__Direction__: Write out the entire listing below exactly as it appears, minus any pictures.

__Dataset extract__:
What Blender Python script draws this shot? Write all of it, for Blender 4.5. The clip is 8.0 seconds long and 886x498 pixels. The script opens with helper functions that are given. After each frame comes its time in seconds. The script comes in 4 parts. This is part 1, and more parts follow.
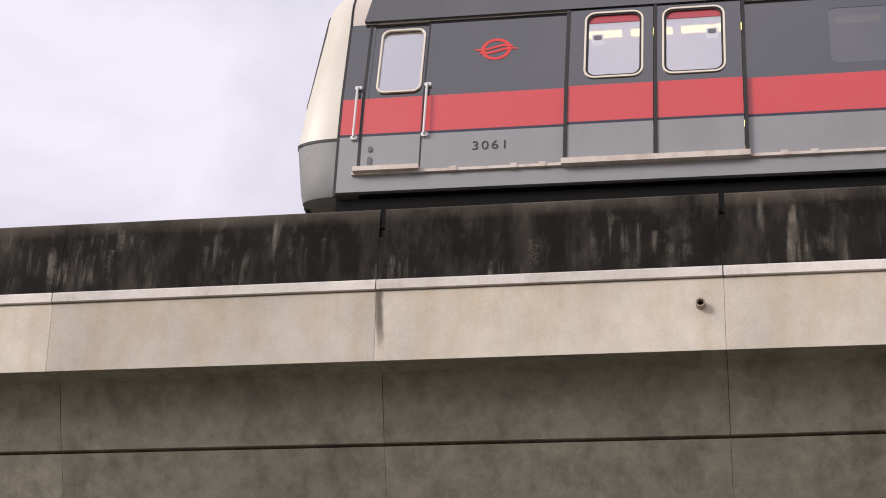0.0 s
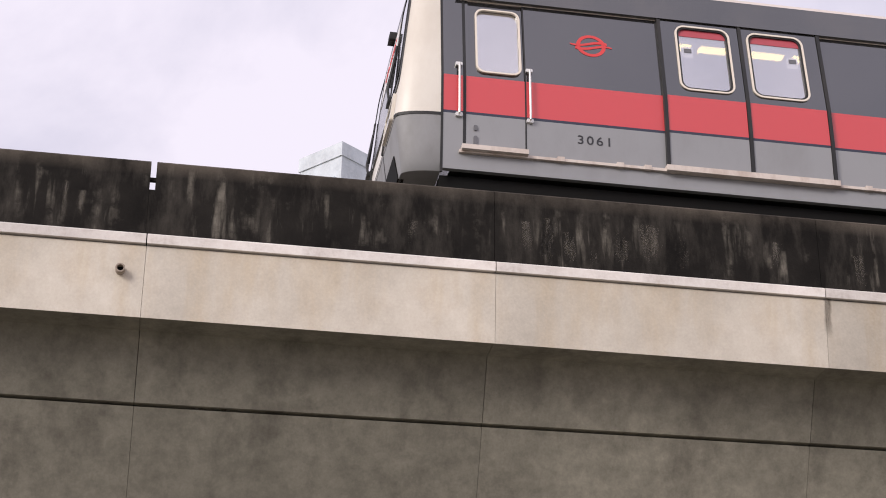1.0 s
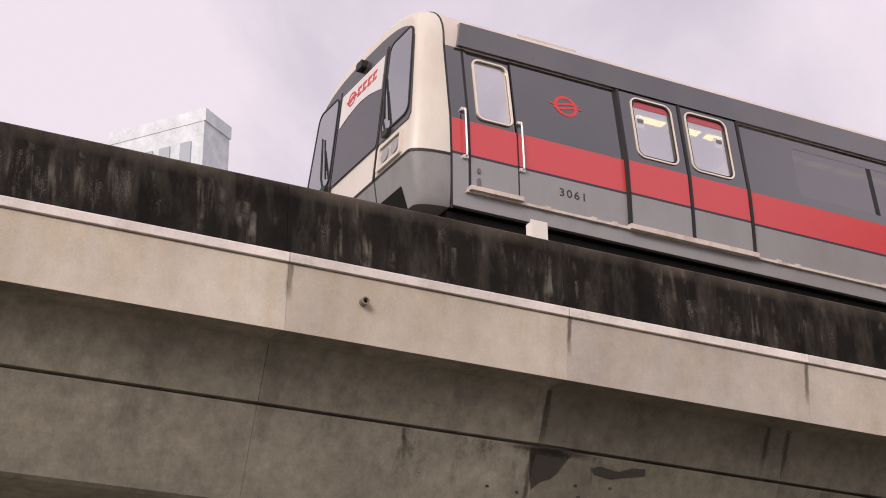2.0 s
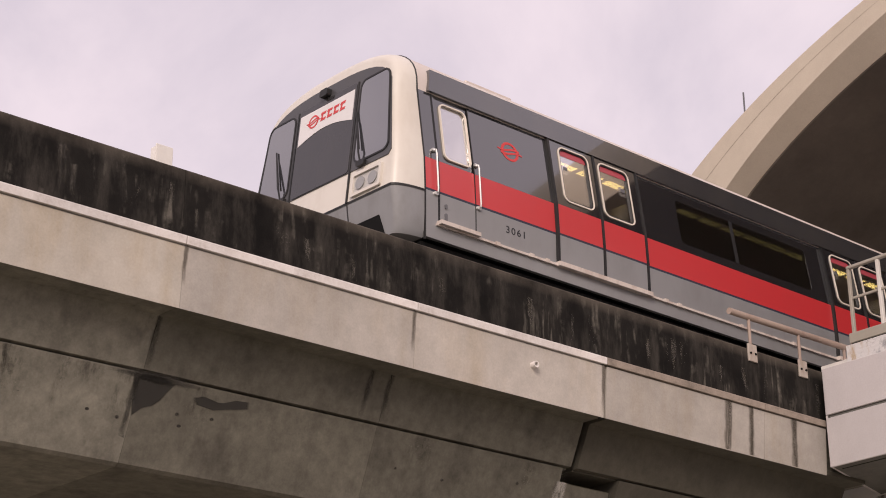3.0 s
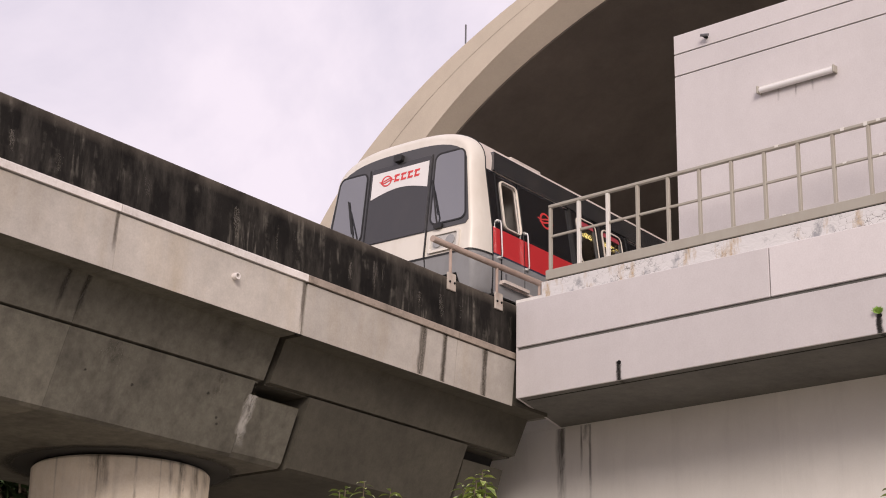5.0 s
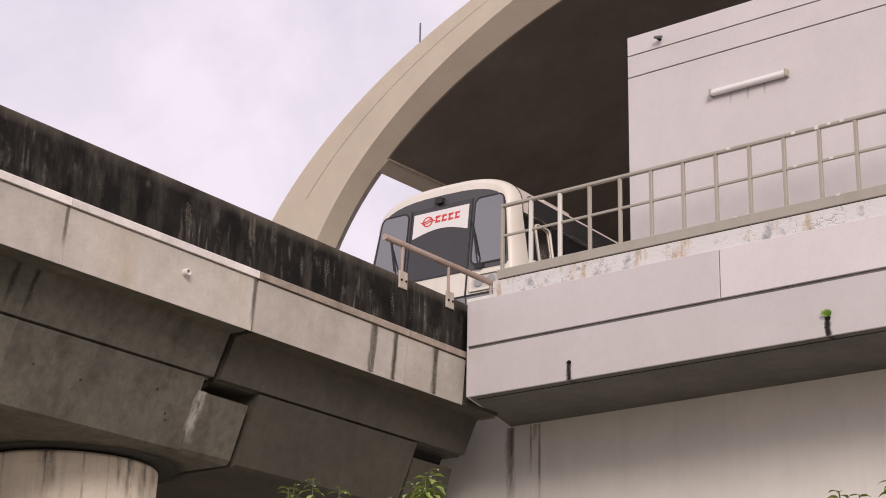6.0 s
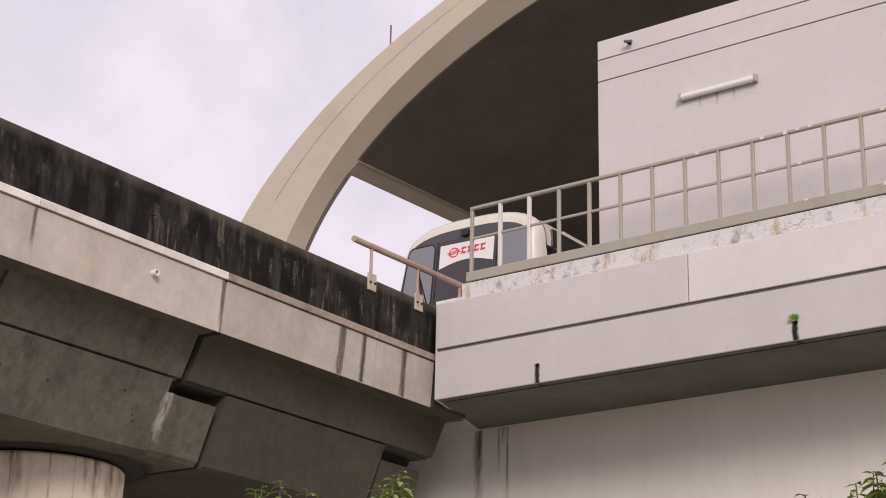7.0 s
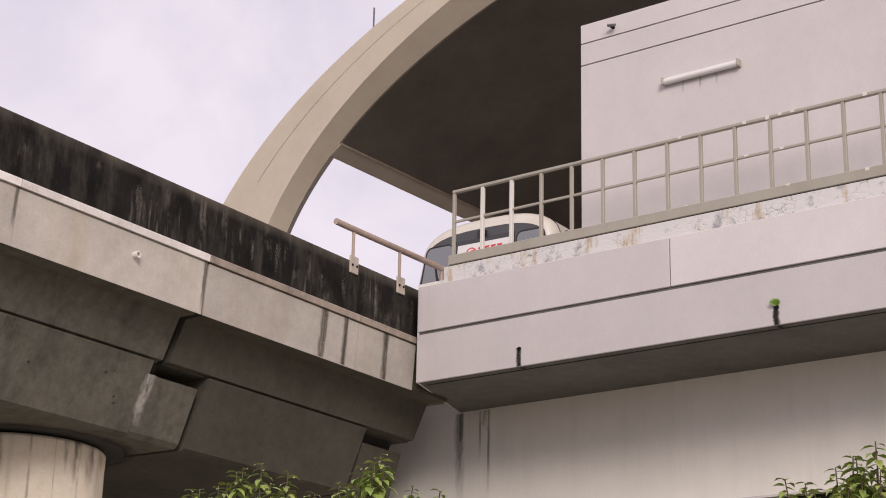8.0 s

__Worked answer__:
What Blender Python script draws this shot? Write all of it, for Blender 4.5. The clip is 8.0 seconds long and 886x498 pixels. The script opens with helper functions that are given. After each frame comes its time in seconds. The script comes in 4 parts. This is part 1, and more parts follow.
0.0 s
1.0 s
2.0 s
3.0 s
5.0 s
6.0 s
7.0 s
8.0 s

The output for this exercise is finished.